Task details: Quote the lines that run from the line containing "4 of 5. More parts follow." down to the line containing "white tissue lying". Include both of those lines, reproduce each exactly, and omit everything else.

Extracted information:
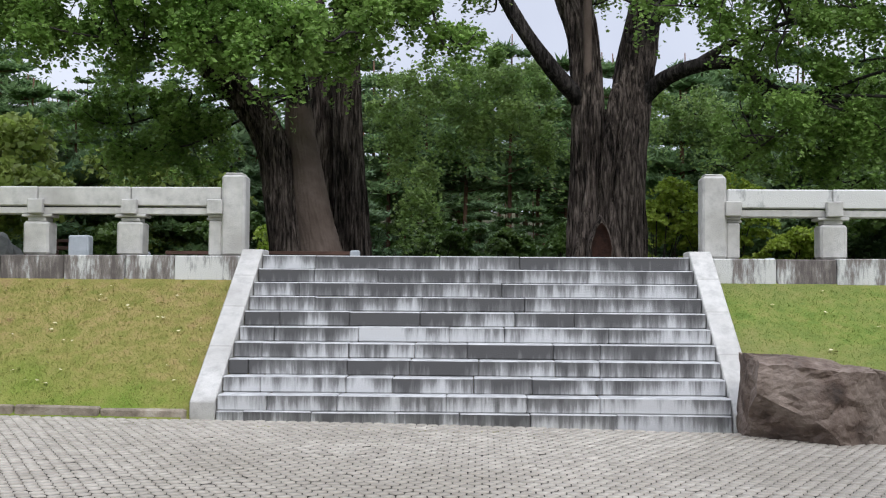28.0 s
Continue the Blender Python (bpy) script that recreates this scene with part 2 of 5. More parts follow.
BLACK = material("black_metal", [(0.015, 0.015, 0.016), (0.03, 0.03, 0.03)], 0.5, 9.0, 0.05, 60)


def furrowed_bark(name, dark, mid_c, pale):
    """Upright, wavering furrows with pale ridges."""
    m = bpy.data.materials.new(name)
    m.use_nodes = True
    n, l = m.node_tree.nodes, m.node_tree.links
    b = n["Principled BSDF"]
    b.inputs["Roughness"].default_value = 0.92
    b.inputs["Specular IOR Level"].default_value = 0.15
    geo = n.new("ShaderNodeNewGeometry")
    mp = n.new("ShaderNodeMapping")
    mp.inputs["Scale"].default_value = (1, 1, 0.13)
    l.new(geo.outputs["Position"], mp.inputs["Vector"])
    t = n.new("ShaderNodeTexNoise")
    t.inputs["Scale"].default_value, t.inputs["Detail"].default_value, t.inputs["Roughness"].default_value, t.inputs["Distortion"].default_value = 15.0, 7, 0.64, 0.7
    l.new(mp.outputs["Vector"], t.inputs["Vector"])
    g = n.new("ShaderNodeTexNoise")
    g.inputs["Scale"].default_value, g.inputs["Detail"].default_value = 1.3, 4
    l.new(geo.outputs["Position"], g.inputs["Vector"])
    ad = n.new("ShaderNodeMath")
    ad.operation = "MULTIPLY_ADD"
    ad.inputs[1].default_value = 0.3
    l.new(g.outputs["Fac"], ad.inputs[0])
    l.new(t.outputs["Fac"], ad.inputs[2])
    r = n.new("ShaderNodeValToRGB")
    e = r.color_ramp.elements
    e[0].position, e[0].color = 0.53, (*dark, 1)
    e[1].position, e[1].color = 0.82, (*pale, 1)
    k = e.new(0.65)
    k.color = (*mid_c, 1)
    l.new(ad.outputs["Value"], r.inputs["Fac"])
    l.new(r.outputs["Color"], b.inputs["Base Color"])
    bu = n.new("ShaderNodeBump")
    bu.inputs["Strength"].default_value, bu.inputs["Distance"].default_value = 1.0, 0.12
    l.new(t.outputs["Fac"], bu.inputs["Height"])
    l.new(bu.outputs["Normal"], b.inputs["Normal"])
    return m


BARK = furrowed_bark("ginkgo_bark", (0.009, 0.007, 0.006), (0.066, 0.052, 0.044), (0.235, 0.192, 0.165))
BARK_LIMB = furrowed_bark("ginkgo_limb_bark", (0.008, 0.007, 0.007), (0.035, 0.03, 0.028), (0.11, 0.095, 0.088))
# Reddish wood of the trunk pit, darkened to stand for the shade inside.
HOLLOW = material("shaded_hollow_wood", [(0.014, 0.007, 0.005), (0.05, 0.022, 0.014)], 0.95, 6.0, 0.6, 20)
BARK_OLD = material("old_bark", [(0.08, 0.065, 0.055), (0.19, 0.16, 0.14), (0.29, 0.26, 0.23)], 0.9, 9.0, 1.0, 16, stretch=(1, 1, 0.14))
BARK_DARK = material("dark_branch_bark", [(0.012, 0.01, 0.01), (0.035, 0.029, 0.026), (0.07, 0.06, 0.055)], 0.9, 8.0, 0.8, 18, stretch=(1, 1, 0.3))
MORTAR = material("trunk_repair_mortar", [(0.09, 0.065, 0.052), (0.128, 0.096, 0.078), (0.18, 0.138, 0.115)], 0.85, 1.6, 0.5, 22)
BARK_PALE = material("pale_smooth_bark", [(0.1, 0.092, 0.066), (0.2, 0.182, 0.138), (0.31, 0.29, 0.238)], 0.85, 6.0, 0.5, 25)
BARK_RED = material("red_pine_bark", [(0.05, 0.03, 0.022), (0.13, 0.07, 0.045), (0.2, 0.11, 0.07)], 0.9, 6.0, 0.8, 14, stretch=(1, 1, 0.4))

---

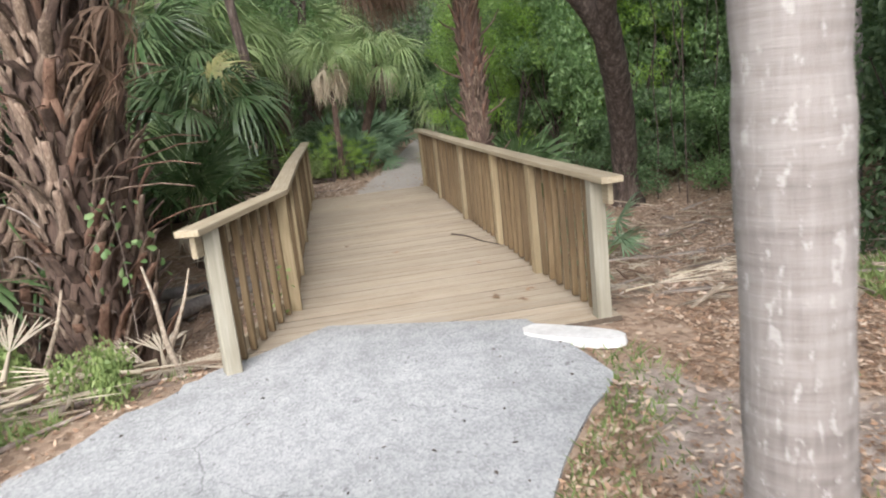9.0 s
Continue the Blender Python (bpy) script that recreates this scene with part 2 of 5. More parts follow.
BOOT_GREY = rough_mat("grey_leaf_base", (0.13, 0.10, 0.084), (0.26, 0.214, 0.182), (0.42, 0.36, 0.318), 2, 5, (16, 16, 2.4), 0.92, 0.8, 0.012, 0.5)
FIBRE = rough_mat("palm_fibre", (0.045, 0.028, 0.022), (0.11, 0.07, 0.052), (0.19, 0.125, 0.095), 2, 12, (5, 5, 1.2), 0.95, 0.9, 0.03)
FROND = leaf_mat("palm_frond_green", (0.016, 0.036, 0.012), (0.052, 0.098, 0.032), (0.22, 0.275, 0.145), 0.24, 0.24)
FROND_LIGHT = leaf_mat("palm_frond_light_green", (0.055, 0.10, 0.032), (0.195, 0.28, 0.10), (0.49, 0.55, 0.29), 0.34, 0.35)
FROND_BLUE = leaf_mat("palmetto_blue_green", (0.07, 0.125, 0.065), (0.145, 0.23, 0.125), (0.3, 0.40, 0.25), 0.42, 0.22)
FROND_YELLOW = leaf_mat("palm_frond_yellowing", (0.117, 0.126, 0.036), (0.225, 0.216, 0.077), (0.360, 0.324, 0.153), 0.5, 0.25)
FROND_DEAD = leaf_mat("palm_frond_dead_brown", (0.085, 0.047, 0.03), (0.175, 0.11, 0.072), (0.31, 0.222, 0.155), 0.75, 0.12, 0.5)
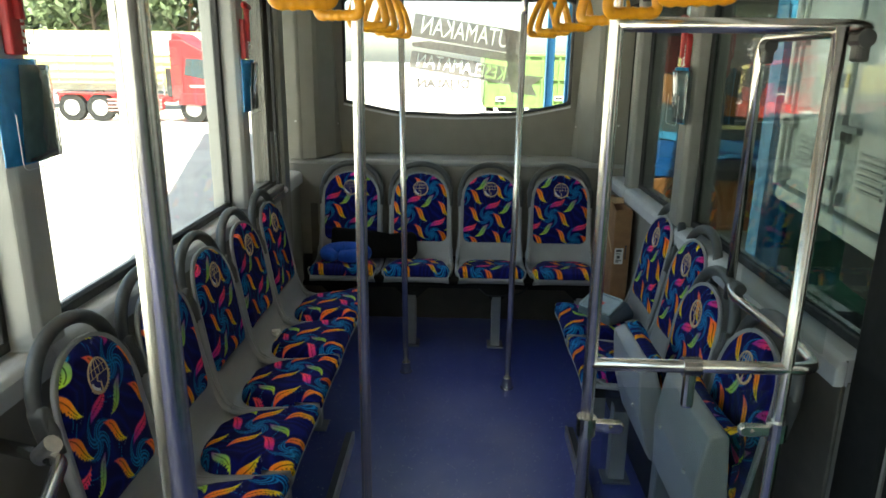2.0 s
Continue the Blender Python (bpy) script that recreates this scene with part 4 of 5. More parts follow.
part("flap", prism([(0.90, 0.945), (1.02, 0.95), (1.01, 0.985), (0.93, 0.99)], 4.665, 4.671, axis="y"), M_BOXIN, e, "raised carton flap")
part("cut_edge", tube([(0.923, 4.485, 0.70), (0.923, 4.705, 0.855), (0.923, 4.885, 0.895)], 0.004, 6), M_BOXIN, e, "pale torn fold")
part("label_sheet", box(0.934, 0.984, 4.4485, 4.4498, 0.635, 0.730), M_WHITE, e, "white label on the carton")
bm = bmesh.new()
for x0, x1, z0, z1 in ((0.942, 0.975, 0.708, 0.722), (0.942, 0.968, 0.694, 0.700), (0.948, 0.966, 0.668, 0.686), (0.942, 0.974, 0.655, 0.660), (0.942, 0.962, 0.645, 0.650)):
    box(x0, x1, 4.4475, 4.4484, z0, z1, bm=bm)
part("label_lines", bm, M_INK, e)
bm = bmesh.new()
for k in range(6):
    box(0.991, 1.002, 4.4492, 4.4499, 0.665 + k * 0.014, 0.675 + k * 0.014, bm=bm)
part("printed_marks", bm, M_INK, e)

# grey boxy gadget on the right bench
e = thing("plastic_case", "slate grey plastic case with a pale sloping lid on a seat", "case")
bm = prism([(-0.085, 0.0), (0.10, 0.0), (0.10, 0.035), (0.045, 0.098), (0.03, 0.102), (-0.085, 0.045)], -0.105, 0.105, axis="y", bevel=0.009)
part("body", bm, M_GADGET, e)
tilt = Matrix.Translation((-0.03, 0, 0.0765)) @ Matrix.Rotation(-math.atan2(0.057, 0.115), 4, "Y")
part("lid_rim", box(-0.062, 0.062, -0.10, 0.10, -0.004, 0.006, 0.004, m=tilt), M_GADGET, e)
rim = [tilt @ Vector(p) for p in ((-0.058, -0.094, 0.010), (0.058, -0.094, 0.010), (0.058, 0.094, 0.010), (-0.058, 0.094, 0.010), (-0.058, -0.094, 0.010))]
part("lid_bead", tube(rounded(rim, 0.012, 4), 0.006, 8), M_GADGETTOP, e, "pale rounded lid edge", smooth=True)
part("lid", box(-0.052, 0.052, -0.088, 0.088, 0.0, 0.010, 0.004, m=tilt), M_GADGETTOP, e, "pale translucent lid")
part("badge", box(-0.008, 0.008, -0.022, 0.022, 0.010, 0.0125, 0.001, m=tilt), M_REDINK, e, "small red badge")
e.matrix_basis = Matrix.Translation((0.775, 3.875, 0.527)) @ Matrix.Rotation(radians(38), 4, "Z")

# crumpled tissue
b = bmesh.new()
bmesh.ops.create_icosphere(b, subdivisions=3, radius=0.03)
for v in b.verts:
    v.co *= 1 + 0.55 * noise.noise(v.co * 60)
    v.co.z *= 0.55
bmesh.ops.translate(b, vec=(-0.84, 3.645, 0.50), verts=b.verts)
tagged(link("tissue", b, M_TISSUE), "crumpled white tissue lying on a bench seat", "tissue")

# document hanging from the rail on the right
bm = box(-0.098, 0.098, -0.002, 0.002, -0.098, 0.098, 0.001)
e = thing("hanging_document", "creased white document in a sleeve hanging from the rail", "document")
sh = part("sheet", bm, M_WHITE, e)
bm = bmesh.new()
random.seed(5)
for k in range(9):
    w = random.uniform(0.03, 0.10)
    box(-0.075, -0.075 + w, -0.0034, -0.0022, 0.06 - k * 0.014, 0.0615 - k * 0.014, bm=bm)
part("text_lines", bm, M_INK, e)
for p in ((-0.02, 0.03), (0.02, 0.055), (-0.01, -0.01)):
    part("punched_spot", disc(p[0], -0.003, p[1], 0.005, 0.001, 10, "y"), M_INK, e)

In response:
Continue the Blender Python (bpy) script that recreates this scene with part 4 of 5. More parts follow.
part("flap", prism([(0.90, 0.945), (1.02, 0.95), (1.01, 0.985), (0.93, 0.99)], 4.665, 4.671, axis="y"), M_BOXIN, e, "raised carton flap")
part("cut_edge", tube([(0.923, 4.485, 0.70), (0.923, 4.705, 0.855), (0.923, 4.885, 0.895)], 0.004, 6), M_BOXIN, e, "pale torn fold")
part("label_sheet", box(0.934, 0.984, 4.4485, 4.4498, 0.635, 0.730), M_WHITE, e, "white label on the carton")
bm = bmesh.new()
for x0, x1, z0, z1 in ((0.942, 0.975, 0.708, 0.722), (0.942, 0.968, 0.694, 0.700), (0.948, 0.966, 0.668, 0.686), (0.942, 0.974, 0.655, 0.660), (0.942, 0.962, 0.645, 0.650)):
    box(x0, x1, 4.4475, 4.4484, z0, z1, bm=bm)
part("label_lines", bm, M_INK, e)
bm = bmesh.new()
for k in range(6):
    box(0.991, 1.002, 4.4492, 4.4499, 0.665 + k * 0.014, 0.675 + k * 0.014, bm=bm)
part("printed_marks", bm, M_INK, e)

# grey boxy gadget on the right bench
e = thing("plastic_case", "slate grey plastic case with a pale sloping lid on a seat", "case")
bm = prism([(-0.085, 0.0), (0.10, 0.0), (0.10, 0.035), (0.045, 0.098), (0.03, 0.102), (-0.085, 0.045)], -0.105, 0.105, axis="y", bevel=0.009)
part("body", bm, M_GADGET, e)
tilt = Matrix.Translation((-0.03, 0, 0.0765)) @ Matrix.Rotation(-math.atan2(0.057, 0.115), 4, "Y")
part("lid_rim", box(-0.062, 0.062, -0.10, 0.10, -0.004, 0.006, 0.004, m=tilt), M_GADGET, e)
rim = [tilt @ Vector(p) for p in ((-0.058, -0.094, 0.010), (0.058, -0.094, 0.010), (0.058, 0.094, 0.010), (-0.058, 0.094, 0.010), (-0.058, -0.094, 0.010))]
part("lid_bead", tube(rounded(rim, 0.012, 4), 0.006, 8), M_GADGETTOP, e, "pale rounded lid edge", smooth=True)
part("lid", box(-0.052, 0.052, -0.088, 0.088, 0.0, 0.010, 0.004, m=tilt), M_GADGETTOP, e, "pale translucent lid")
part("badge", box(-0.008, 0.008, -0.022, 0.022, 0.010, 0.0125, 0.001, m=tilt), M_REDINK, e, "small red badge")
e.matrix_basis = Matrix.Translation((0.775, 3.875, 0.527)) @ Matrix.Rotation(radians(38), 4, "Z")

# crumpled tissue
b = bmesh.new()
bmesh.ops.create_icosphere(b, subdivisions=3, radius=0.03)
for v in b.verts:
    v.co *= 1 + 0.55 * noise.noise(v.co * 60)
    v.co.z *= 0.55
bmesh.ops.translate(b, vec=(-0.84, 3.645, 0.50), verts=b.verts)
tagged(link("tissue", b, M_TISSUE), "crumpled white tissue lying on a bench seat", "tissue")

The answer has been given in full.